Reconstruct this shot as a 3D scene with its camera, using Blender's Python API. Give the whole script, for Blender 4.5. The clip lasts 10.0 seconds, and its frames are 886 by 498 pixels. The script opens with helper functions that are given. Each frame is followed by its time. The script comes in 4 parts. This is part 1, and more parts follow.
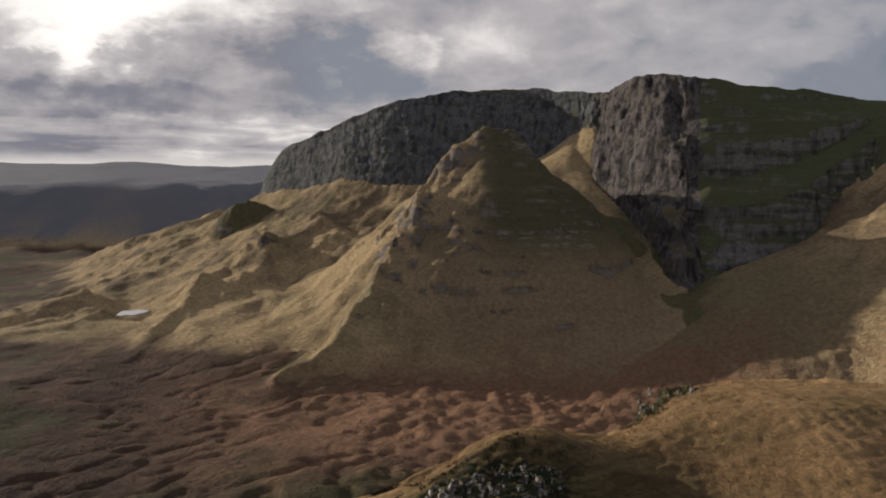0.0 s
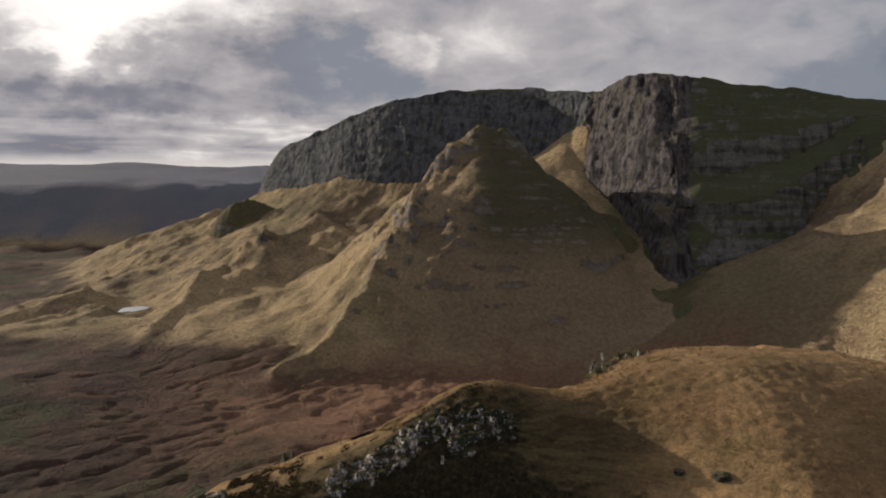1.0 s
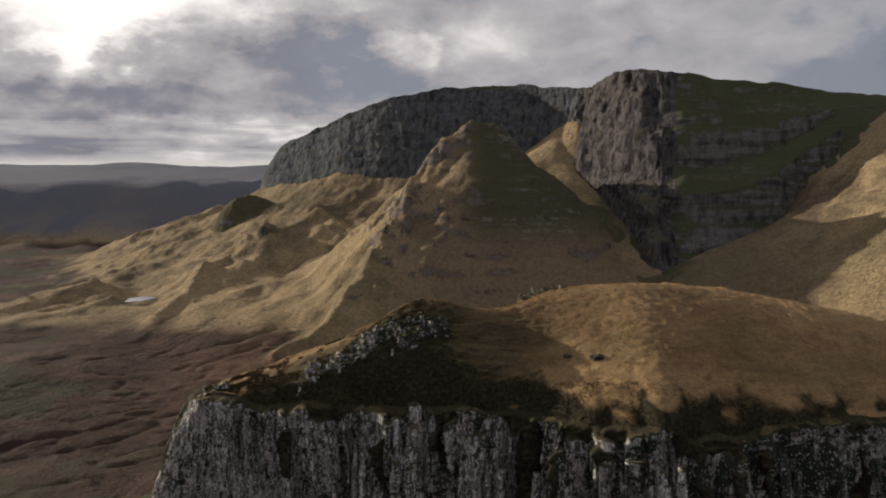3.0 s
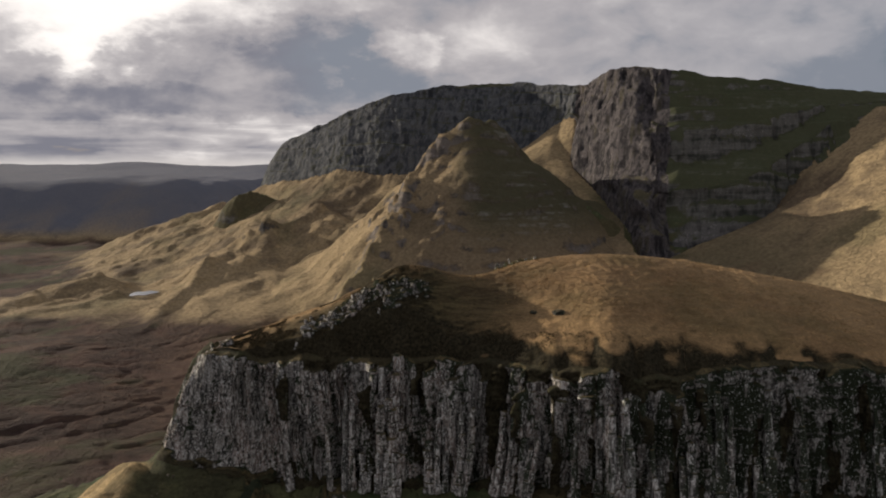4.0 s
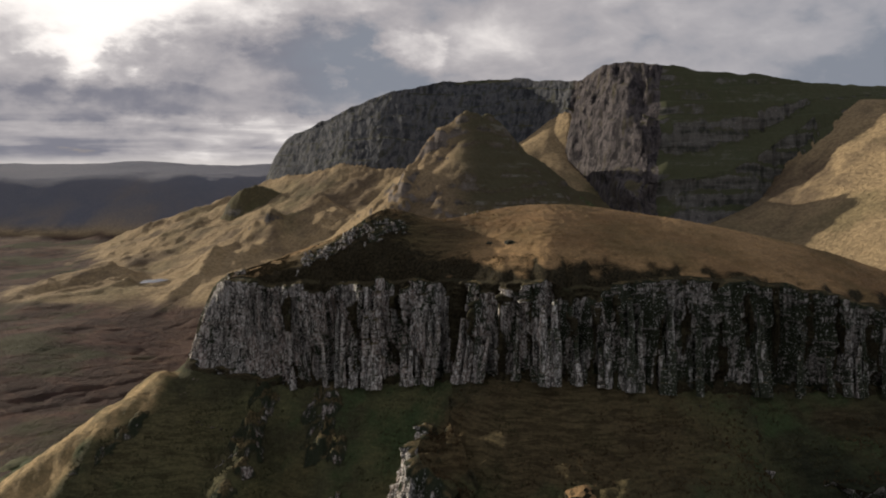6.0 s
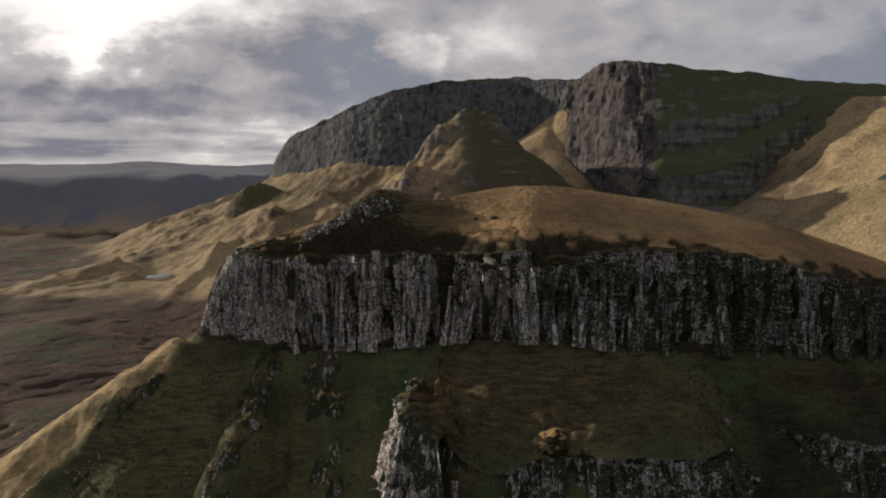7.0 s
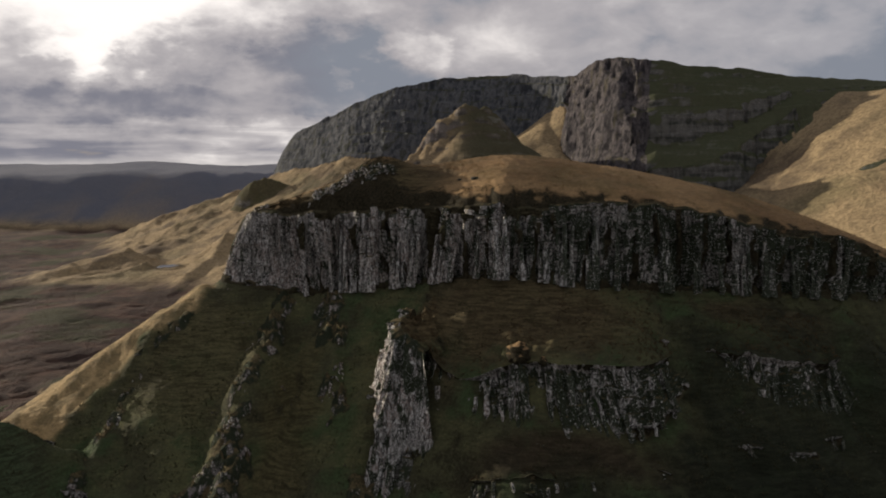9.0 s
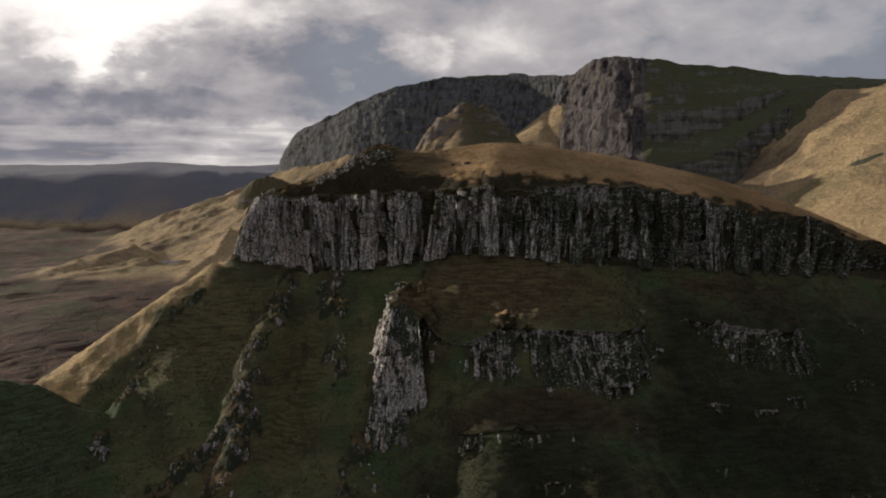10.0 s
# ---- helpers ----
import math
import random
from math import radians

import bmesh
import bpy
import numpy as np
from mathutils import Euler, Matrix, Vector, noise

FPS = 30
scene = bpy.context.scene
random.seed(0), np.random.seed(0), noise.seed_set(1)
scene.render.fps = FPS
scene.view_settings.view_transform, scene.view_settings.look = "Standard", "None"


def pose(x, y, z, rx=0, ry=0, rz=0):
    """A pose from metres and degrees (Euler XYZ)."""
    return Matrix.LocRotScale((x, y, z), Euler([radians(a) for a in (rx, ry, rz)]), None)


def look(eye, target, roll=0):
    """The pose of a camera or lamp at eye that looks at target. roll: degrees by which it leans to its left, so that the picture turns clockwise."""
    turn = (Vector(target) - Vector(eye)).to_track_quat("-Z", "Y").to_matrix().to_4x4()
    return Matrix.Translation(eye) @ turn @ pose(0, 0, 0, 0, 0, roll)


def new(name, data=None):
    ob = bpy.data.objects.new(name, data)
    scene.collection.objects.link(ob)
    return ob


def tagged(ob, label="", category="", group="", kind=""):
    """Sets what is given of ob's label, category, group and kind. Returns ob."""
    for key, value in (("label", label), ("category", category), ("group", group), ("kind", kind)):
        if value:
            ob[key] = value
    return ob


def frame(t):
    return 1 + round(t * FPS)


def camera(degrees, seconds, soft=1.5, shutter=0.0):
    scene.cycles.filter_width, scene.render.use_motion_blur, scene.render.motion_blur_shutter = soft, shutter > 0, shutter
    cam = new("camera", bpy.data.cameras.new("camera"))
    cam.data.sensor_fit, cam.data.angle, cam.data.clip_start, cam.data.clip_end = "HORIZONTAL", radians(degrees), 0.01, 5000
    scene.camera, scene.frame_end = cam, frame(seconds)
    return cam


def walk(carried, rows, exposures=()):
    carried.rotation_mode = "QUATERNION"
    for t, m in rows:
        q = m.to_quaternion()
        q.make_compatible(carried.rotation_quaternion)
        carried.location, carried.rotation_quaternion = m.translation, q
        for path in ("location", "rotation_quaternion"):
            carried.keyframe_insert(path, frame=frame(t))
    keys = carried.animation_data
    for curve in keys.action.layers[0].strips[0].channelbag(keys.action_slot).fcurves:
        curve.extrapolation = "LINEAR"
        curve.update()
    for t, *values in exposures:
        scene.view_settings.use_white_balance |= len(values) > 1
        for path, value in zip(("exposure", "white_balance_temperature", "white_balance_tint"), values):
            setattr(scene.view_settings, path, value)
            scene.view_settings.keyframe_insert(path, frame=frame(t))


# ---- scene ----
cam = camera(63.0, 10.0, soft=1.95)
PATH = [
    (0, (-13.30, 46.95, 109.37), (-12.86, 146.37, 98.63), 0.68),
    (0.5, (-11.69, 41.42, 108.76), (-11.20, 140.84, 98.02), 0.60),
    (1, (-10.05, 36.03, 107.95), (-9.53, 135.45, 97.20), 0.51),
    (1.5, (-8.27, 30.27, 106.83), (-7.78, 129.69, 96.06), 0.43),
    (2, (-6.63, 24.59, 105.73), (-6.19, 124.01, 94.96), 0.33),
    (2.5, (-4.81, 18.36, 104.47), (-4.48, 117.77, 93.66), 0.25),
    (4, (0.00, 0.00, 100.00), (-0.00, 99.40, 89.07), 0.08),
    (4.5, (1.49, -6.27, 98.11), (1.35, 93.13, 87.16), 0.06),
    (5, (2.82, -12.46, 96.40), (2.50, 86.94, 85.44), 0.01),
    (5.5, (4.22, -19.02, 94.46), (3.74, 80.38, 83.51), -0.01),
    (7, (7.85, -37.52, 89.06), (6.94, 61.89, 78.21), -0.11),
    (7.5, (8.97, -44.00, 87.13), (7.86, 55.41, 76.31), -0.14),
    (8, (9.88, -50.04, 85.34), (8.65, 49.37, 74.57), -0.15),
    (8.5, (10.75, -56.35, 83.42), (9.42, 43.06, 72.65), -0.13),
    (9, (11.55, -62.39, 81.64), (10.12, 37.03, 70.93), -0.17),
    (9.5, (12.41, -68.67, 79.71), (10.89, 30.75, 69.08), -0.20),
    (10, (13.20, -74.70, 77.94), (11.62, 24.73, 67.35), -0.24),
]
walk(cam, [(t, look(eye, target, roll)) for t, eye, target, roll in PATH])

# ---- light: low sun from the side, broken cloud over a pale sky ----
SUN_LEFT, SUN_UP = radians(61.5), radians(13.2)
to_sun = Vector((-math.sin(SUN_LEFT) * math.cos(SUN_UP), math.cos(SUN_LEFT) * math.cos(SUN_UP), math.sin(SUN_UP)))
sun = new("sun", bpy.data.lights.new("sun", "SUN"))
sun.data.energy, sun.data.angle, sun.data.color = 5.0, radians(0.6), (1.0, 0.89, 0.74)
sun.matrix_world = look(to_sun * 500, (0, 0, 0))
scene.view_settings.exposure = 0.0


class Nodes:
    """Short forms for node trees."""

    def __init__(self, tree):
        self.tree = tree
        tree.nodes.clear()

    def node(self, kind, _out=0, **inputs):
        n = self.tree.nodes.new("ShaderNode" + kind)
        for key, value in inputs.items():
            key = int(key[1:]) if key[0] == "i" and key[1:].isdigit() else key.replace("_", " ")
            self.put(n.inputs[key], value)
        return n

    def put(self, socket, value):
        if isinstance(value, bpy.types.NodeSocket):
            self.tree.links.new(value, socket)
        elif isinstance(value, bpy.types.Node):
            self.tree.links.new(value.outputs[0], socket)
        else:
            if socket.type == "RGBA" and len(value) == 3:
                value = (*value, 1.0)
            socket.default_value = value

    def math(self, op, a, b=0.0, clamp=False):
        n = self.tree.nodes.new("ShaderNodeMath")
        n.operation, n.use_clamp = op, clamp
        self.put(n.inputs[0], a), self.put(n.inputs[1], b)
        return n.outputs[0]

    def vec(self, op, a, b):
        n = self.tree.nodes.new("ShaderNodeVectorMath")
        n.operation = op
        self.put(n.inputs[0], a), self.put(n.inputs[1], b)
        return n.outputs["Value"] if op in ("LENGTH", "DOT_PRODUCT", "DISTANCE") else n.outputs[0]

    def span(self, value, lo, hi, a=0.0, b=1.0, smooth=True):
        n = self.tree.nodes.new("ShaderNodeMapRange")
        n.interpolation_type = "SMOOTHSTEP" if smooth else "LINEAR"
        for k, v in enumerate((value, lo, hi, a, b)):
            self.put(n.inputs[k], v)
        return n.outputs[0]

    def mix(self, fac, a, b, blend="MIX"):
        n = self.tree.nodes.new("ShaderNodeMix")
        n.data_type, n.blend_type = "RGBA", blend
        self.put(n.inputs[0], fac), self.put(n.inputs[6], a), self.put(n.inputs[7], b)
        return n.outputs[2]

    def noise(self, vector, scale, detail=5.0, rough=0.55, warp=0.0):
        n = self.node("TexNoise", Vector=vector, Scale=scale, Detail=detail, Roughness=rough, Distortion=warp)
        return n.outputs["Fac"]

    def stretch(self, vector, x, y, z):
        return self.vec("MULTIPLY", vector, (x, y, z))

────

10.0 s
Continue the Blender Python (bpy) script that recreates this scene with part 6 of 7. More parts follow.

────

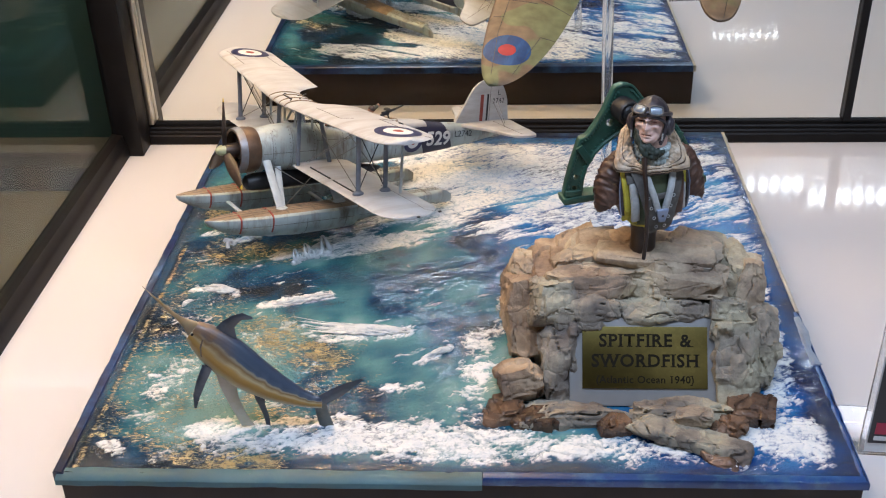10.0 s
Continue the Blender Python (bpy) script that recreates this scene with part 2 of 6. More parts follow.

────

DO THIS: Locate all lines that include the word "from" and copy them out.

RESPONSE:
from math import radians
from mathutils import Euler, Matrix, Vector, noise
    """A pose from metres and degrees (Euler XYZ)."""
# ---- light: low sun from the side, broken cloud over a pale sky ----